Nevertheless, we must welcome the growth of 20.1 per cent because it shows what a country and its people can achieve notwithstanding an insensitive and uncaring government.
Police detain unemployed youth staging a protest in Hyderabad (PTI Image)
On August 31, 2021, the Central Statistics Office’s (CSO) estimates on National Income were announced. The GDP number was indeed impressive — 20.1 per cent. There was an expectation that ‘we the people’ will be seduced by the numbers and the spin of the government.
Praise to the media and the people (save a few bhakts), they refused to be befuddled by the numbers and quickly realised the truth. The truth was that the growth rate of GDP (20.1 per cent) in the first quarter of 2021-22 was a statistical illusion because the ‘base’ was an unprecedented low of (-)24.4 per cent in Q1 of 2020-21. It was what Dr Gita Gopinath, Chief Economist of the IMF had, months ago, described as “mathematical growth”.
What People can Achieve
Nevertheless, we must welcome the growth of 20.1 per cent because it shows what a country and its people can achieve notwithstanding an insensitive and uncaring government. When there was a second wave of Covid-19 in the early weeks of the quarter (April-June 2021), the state governments managed the crisis without shutting down the economy. The contribution of Mr Modi’s government was its colossal failure to manage the supply and allocation of oxygen: the acute shortage for several weeks caused a large number of deaths (which number is believed to be for every death recorded at least 10 that went unrecorded).

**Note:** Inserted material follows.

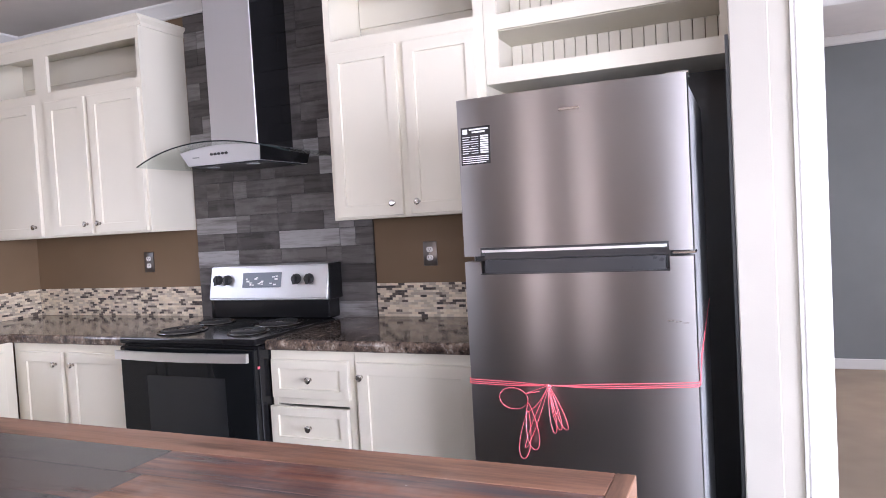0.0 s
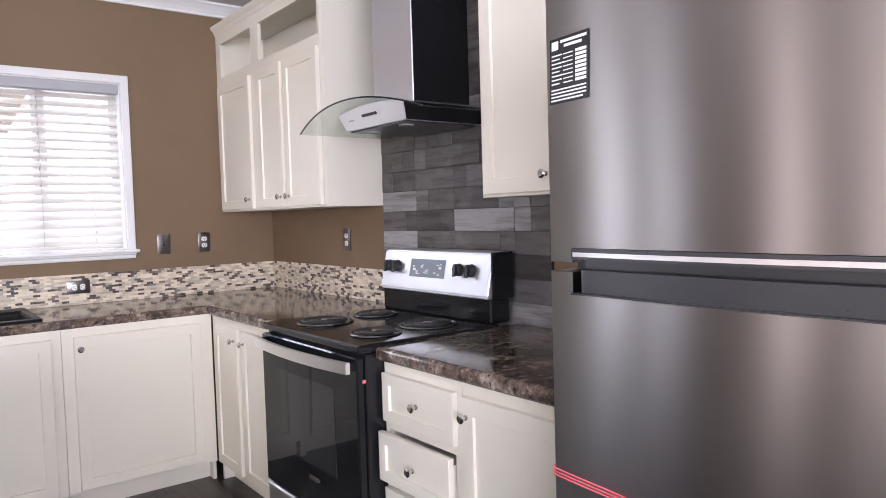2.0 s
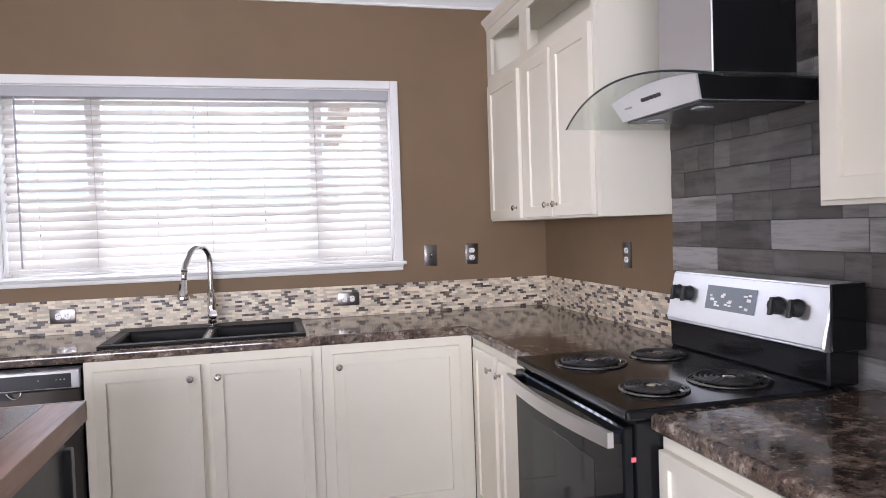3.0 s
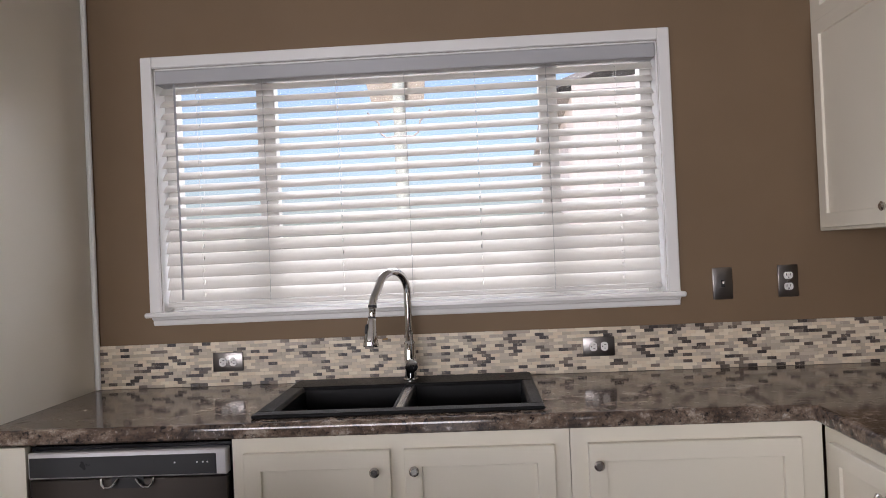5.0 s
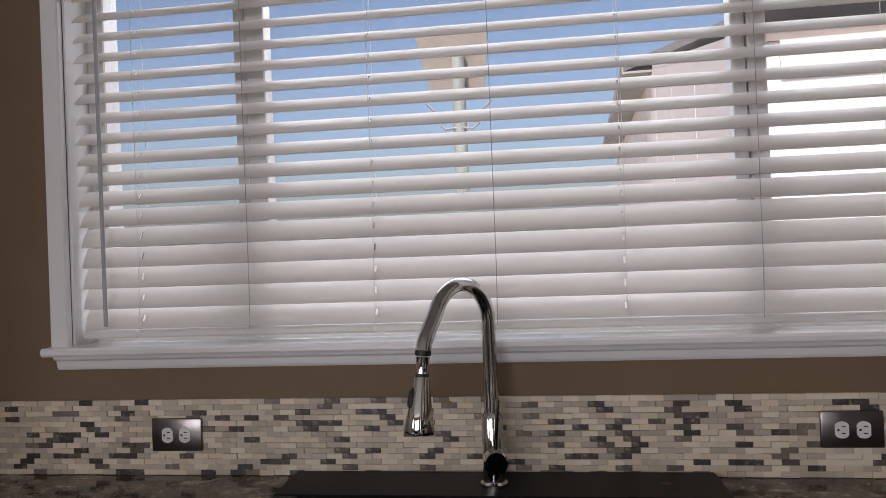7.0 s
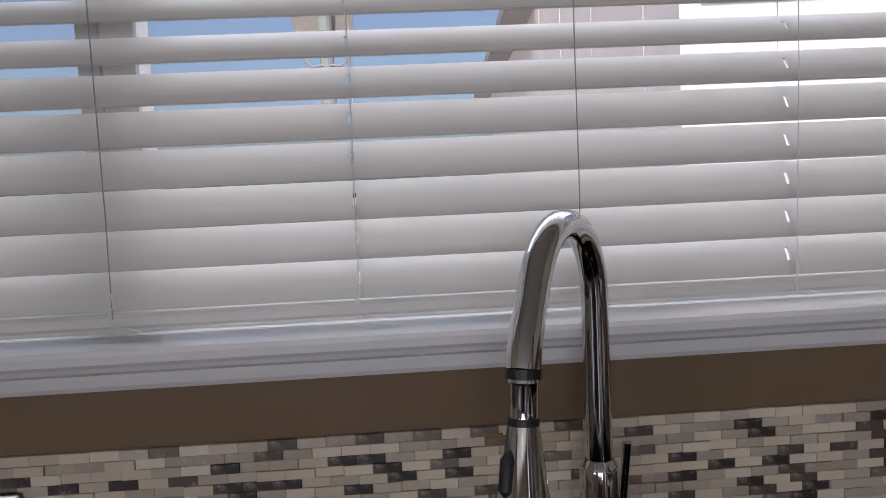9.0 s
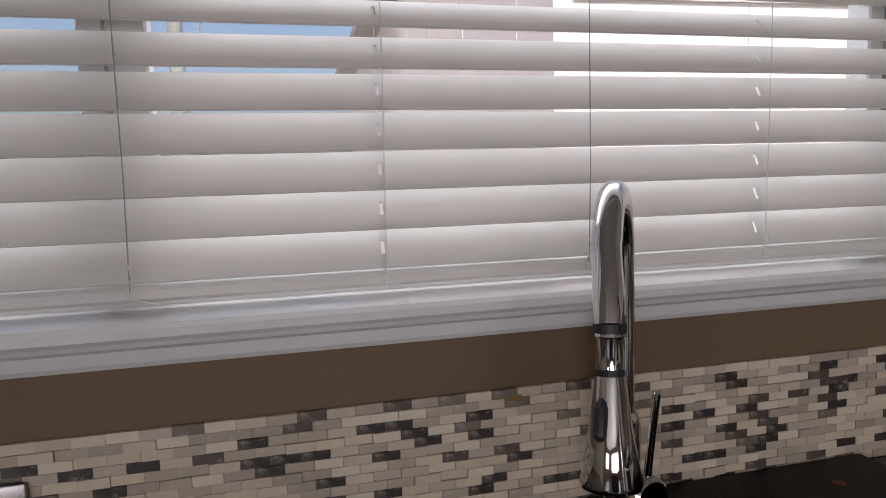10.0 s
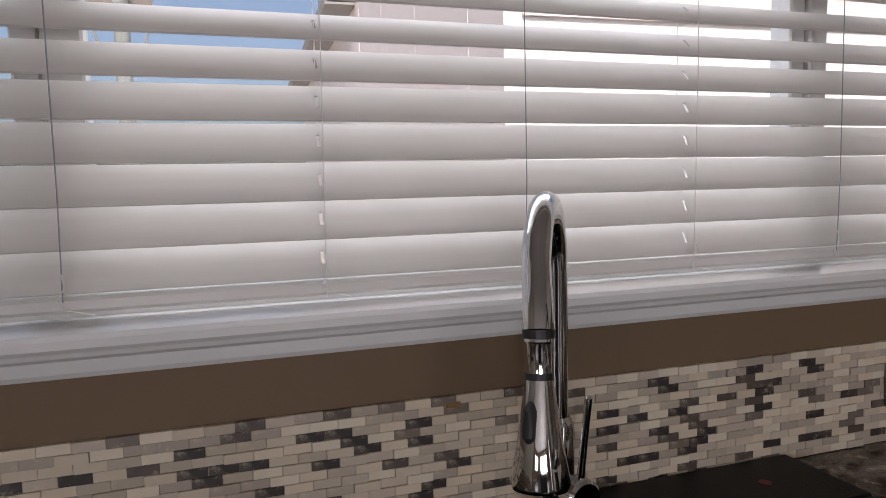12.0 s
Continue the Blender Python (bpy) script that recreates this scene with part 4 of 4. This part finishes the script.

The growth rate of 20.1 per cent was led by the people’s ‘private final consumption expenditure’. The people spent their money on consuming goods and services. It was Rs 17,83,611 crore in Q1 and marked a sharp increase over the Rs 14,94,524 crore spent in Q1 of last year when the country was hit by the first wave of the virus.
There is another final consumption expenditure. It is the government’s. Imagine what would have been the result if government expenditure had kept pace with ‘private final consumption expenditure’. The former declined from Rs 4,42,618 crore in Q1 of last year to Rs 4,21,471 crore this year. The government’s contribution to the Q1 result was, therefore, negative. Nor did the government take effective steps to boost exports, which is one of the four engines of growth. ‘Net Exports’ too declined from Rs 34,071 crore in Q1 of last year to (-) Rs 62,084 crore this year. The growth rate of 20.1 per cent, albeit mathematical, was thanks to the people and no thanks to the government.
The government failed to show the boldness to spend and, if it was short of money, the boldness to borrow and spend. It should also have made cash transfers to 20 or 25 per cent of the families at the bottom of the pyramid; with that money, ‘private final consumption expenditure’ would have got a big boost. Together, enhanced government expenditure and increased private consumption would have vaulted the growth rate to over 25 per cent and thus made up for the slide of (-)24.4 per cent last year.
The numbers for Q1 of 2021-22 also reveal some serious weaknesses in the economy. The true benchmark is not 2020-21 (the pandemic year) but 2019-20 (the pre-pandemic year). The annual output that year was undoubtedly modest but nevertheless upwards. Are we there yet? The answer is no. Look at key numbers:
Key sectors of the economy have not yet attained the level of output of 2019-20. What is worse is the output in these sectors is below the level of output of the previous year, 2018-19. The only star performer is ‘agriculture’.
The numbers underline another conclusion that has been highlighted by observers, surveys and the CMIE’s reports but which the government has stoutly disputed: job losses. Millions of jobs were lost in 2019-20 because of the continuous slide in the economy (poor management). More jobs were lost in 2020-21 (pandemic). Those lost jobs have not come back in 2021-22. Remember also, the bulk of the employment is in the informal sector and in the MSMEs, and the CSO estimates do not capture, for the present, the performance of the informal sector or the MSMEs.
Clueless and Timid
The V-shaped recovery is a tiresome spin by the Chief Economic Adviser. When the quarterly growth rate declines from 5.1 per cent to (-)24.4 per cent, that will be depicted by the left incline of the letter ‘V’ and any small positive growth will be depicted by the right incline of the ‘V’. If the small positive growth persists quarter after quarter, the right incline will rise, but very slowly. That is a no-brainer. The real question is when will we attain the pre-pandemic level of GDP that was recorded in 2019-20?
The government can do a lot to accelerate the recovery but, as I have often said, it is clueless and timid. I was pleasantly surprised to find that a fawning newspaper carried an editorial on September 1 under the title ‘Spend, Government, Borrow and Spend’. I endorse that advice. That is the path to a quick economic recovery.